The other problem with allowing a richer set of symbols is in how these different symbols can be misused and reinterpreted across different cultures. For example, the ː (Modifier Letter Triangular Colon, unicode 02D0) is often used in the International Phonetic Alphabet to describe that the preceding vowel is a long one. But it looks a lot like the regular : (Colon, unicode 003A). A name like foldːright:from: would be a perfectly valid command name, if all letters were allowed, but it takes 2 arguments, not 3. foldːright: is one keyword, even if it may not be readily recognisable as one depending on the display font users choose or their knowledge of the International Phonetic Alphabet.

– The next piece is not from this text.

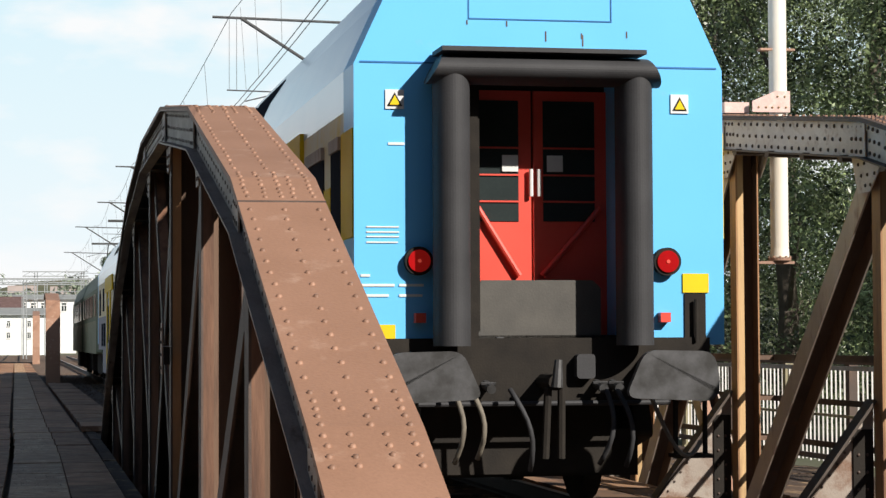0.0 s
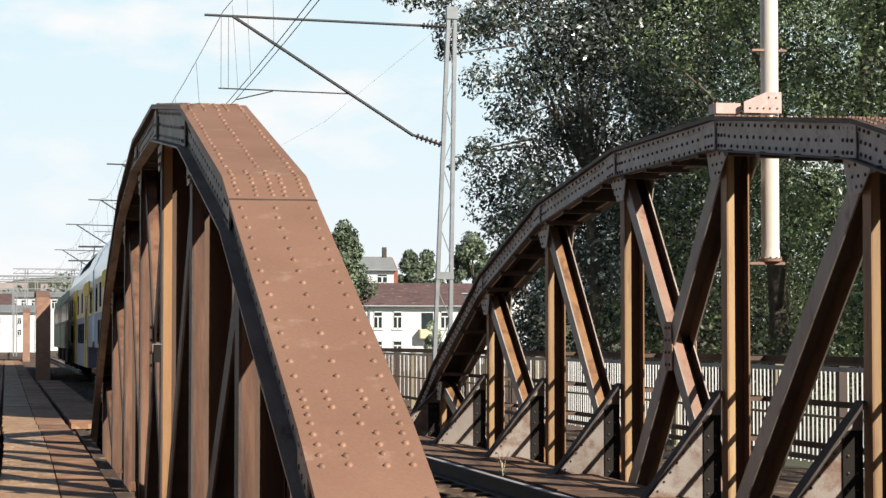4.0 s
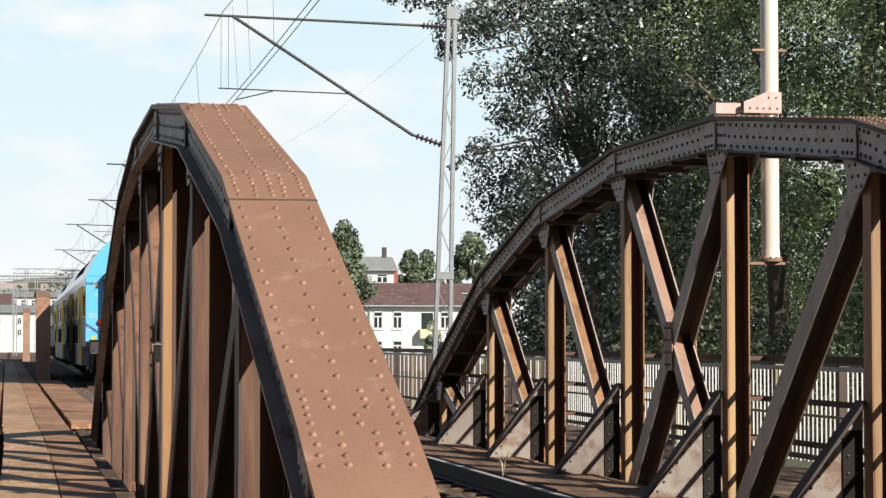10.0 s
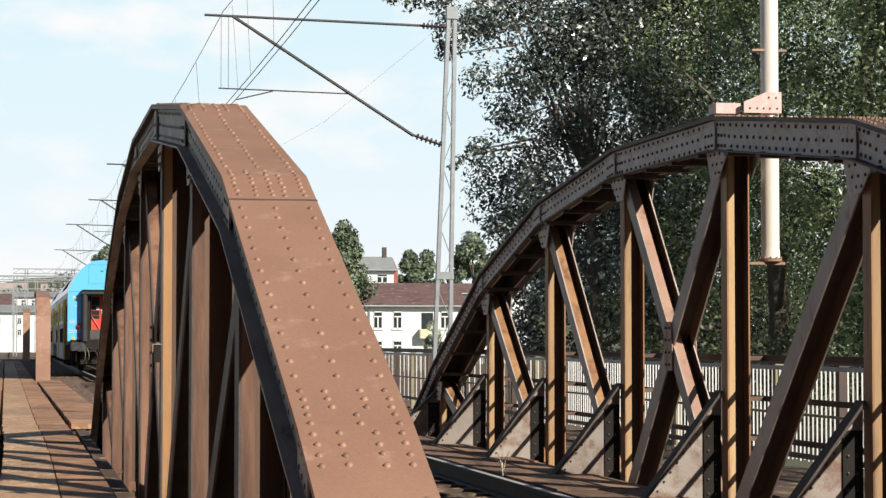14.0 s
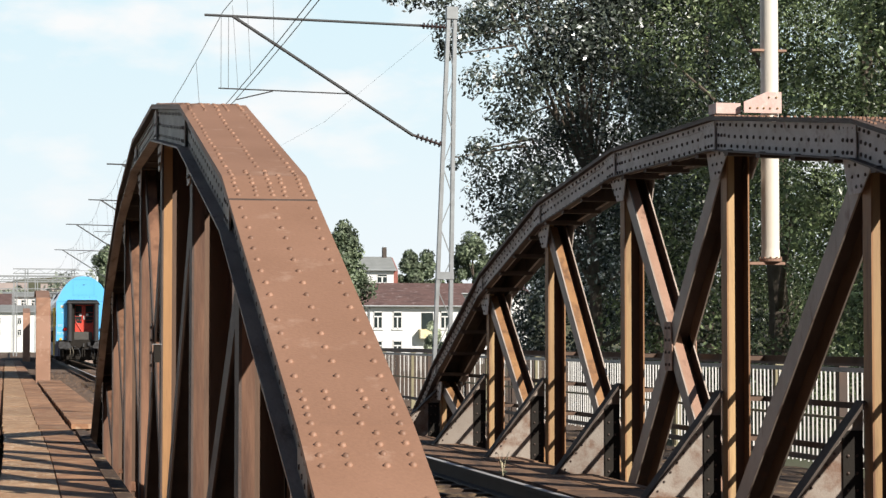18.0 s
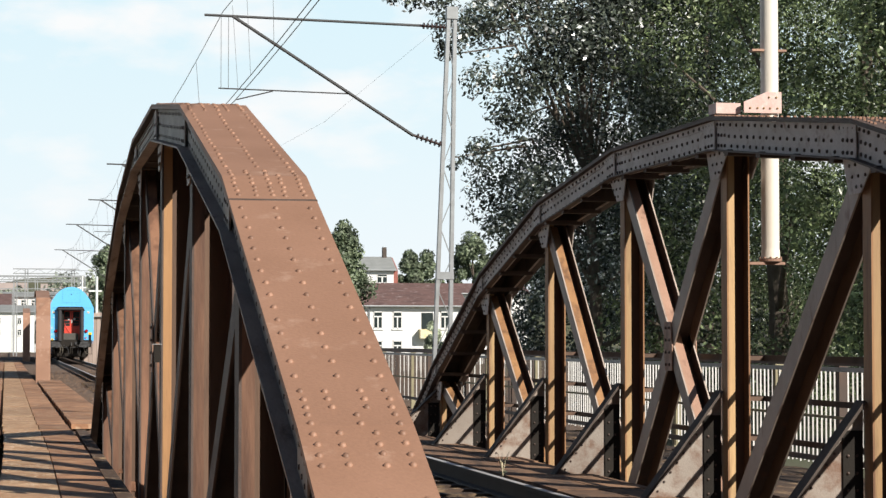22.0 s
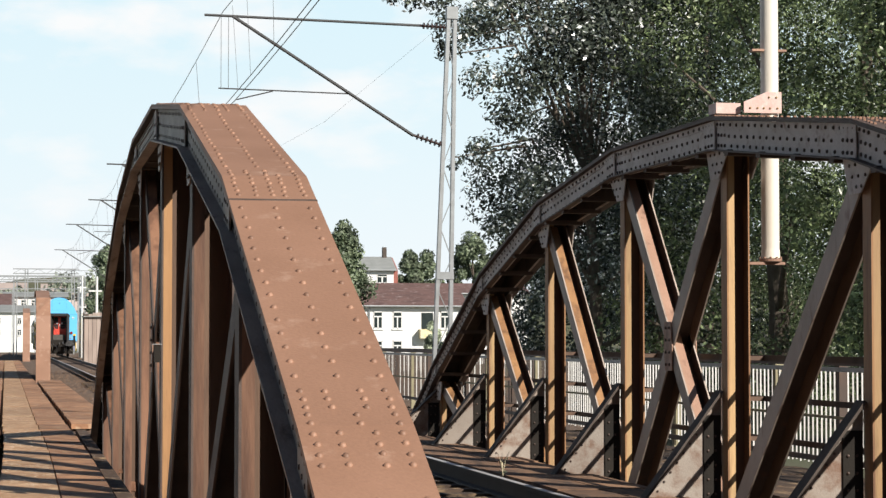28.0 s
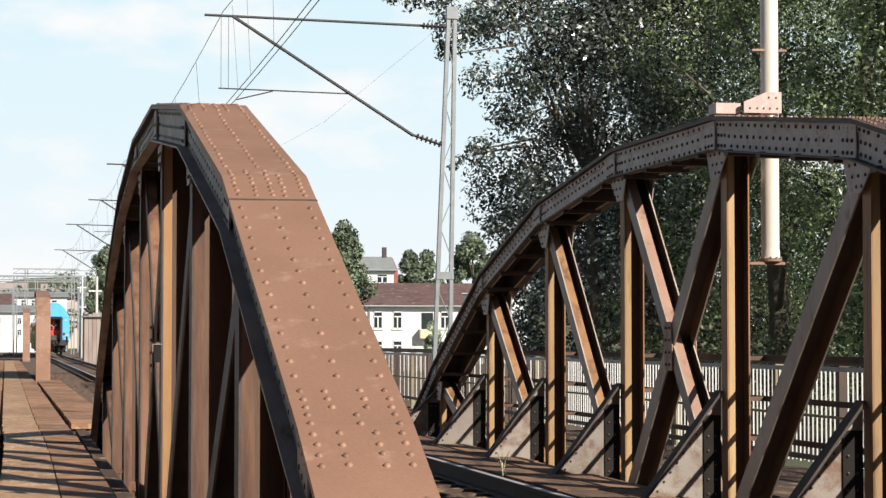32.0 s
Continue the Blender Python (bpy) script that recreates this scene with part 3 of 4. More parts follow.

Now, while these edge cases may not be a problem in actual code—and people should have the poetic freedom to treat their code writing as an art form in any case—, spelling ambiguity does raise some security concerns due to how Crochet works.

In Crochet, security is guaranteed based on controlling which pieces of code have access to what. This depends directly on programmers being able to recognise names and decide how much trust they want to place on each component. Crochet then helps with this by making each name unique, readily identifiable, and associated with a specific source of trust (i.e.: you should be able to know who you’re trusting). Allowing spelling ambiguity makes this complicated. For example, if a programmer is trying to invoke a function and auto-completion suggests possible candidates that match the name, attackers might be able to exploit this to escalate their privileges by crafting commands with similar names, but different spellings, and then deceiving users into choosing the attacker version for auto-completion. Crochet cannot rule out these implementations from the candidate list because it can only compare exact matches of a name.

Still, this is another example of things that need to be investigated in the future—particularly due to Crochet’s over-reliance on tooling—, as they will happen to a lesser extent even without spelling ambiguity anyway.